• _Aim of the exercise_:
Nothing but the lines from the top of the data to the line holding "rise, fall = 0.14, 0.647" should be printed, word for word and both ends included; leave the pictures out.

• _Given data_:
■ ■ ■ ■ ■ ■ ■

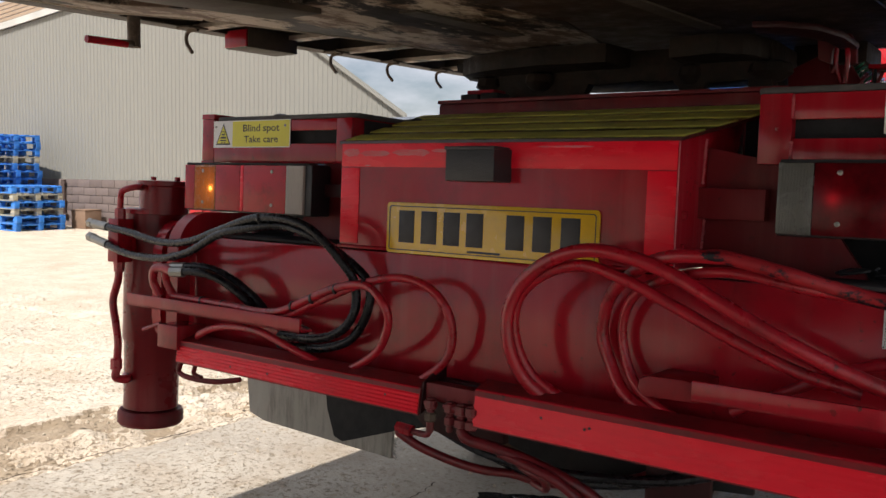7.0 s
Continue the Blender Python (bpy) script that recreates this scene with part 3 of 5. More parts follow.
# ---------------------------------------------------------------- the warehouse behind the yard
def warehouse():
    base, along = Vector((-15.80, 9.10, 0)), radians(8)
    m = Matrix.Translation(base) @ Matrix.Rotation(along, 4, "Z")
    # local x runs along the gable, local y away from the yard
    house = thing("warehouse", "cream profiled-steel warehouse gable on a block plinth", "building", m, kind="structure")
    s0, s1, apex, ridge, plinth = -9.0, 7.45, 3.06, 4.98, 0.99
    rise, fall = 0.14, 0.647

    def top(s):
        return ridge - (rise * (apex - s) if s < apex else fall * (s - apex))

    def skew(bm):
        """The shed runs back at a slant from its gable."""
        for v in bm.verts:
            if v.co.y > 0.25:
                v.co.x -= 1.2 * v.co.y
        return bm
    bm = bmesh.new()
    s, k, pts = s0, 0, []
    prof = [(0.0, 0.0), (0.068, 0.0), (0.078, -0.011), (0.092, -0.011), (0.102, 0.0)]
    while s < s1:
        for dx, dy in prof[:-1]:
            pts.append((min(s + dx, s1), dy))
        s += 0.102
    low = [bm.verts.new((x, y - 0.02, plinth)) for x, y in pts]
    high = [bm.verts.new((x, y - 0.02, top(x))) for x, y in pts]
    for i in range(len(pts) - 1):
        bm.faces.new((low[i], low[i + 1], high[i + 1], high[i]))
    part("cladding", bm, CREAM, house, "cream vertically ribbed steel cladding", angle=20)
    part("wall", P([(s0, 0), (s1, 0), (s1, top(s1) - 0.05), (apex, ridge - 0.05), (s0, top(s0) - 0.05)], 1, 0.03, 0.2), MORTAR, house, "mortar and sheeting rails behind the facing")
    part("wall", skew(B(((s0, 0.2, 0), (s0 + 0.2, 24, top(s0) - 0.1)))), CREAM, house)
    part("wall", skew(B(((s1 - 0.2, 0.2, 0), (s1, 24, top(s1) - 0.1)))), CREAM, house)
    part("wall", skew(B(((s0 + 0.2, 23.8, 0), (s1 - 0.2, 24, top(s1) - 0.1)))), CREAM, house)
    for a, b in ((s0 - 0.3, apex), (apex, s1 + 0.06)):
        za, zb, left = top(a), top(b), b == apex
        deep = 0.14 if left else 0.05
        part("barge_board", P([(a, za), (b, zb), (b, zb + deep), (a, za + deep)], 1, -0.10, -0.06), TRIM_WHITE if left else CREAM, house, "white barge board" if left else "cream barge flashing")
        part("roof", skew(P([(a, za + deep + 0.001), (b, zb + deep + 0.001), (b, zb + deep + 0.03), (a, za + deep + 0.03)], 1, -0.06, 24)), ROOF_BROWN if left else CREAM, house, "weathered sheet roof")
    for k in range(5):
        a, b, up = s0 - 0.3, apex, 0.15 + 0.10 * k
        part("fascia_board", P([(a, top(a) + up), (b, top(b) + up), (b, top(b) + up + 0.07), (a, top(a) + up + 0.07)], 1, -0.09 + 0.03 * k, -0.06 + 0.03 * k), ROOF_BROWN, house, "weathered brown board")
    part("flashing", B(((s0, -0.036, plinth - 0.012), (s1, 0.0, plinth + 0.006))), CREAM, house, "cream drip flashing")
    for x in (-0.78, 2.30):
        part("downpipe", T([(x, -0.14, 0.965), (x, -0.14, 0.25), (x + 0.10, -0.14, 0.22)], 0.042, curved=False), DARK_PIPE, house, "dark rusty downpipe")
        for z in (0.88, 0.5):
            part("pipe_clip", B(((x - 0.06, -0.16, z), (x + 0.06, -0.09, z + 0.03)), bevel=0.004), DARK_PIPE, house)
    return house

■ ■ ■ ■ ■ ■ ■

• _Finished task_:
7.0 s
Continue the Blender Python (bpy) script that recreates this scene with part 3 of 5. More parts follow.
# ---------------------------------------------------------------- the warehouse behind the yard
def warehouse():
    base, along = Vector((-15.80, 9.10, 0)), radians(8)
    m = Matrix.Translation(base) @ Matrix.Rotation(along, 4, "Z")
    # local x runs along the gable, local y away from the yard
    house = thing("warehouse", "cream profiled-steel warehouse gable on a block plinth", "building", m, kind="structure")
    s0, s1, apex, ridge, plinth = -9.0, 7.45, 3.06, 4.98, 0.99
    rise, fall = 0.14, 0.647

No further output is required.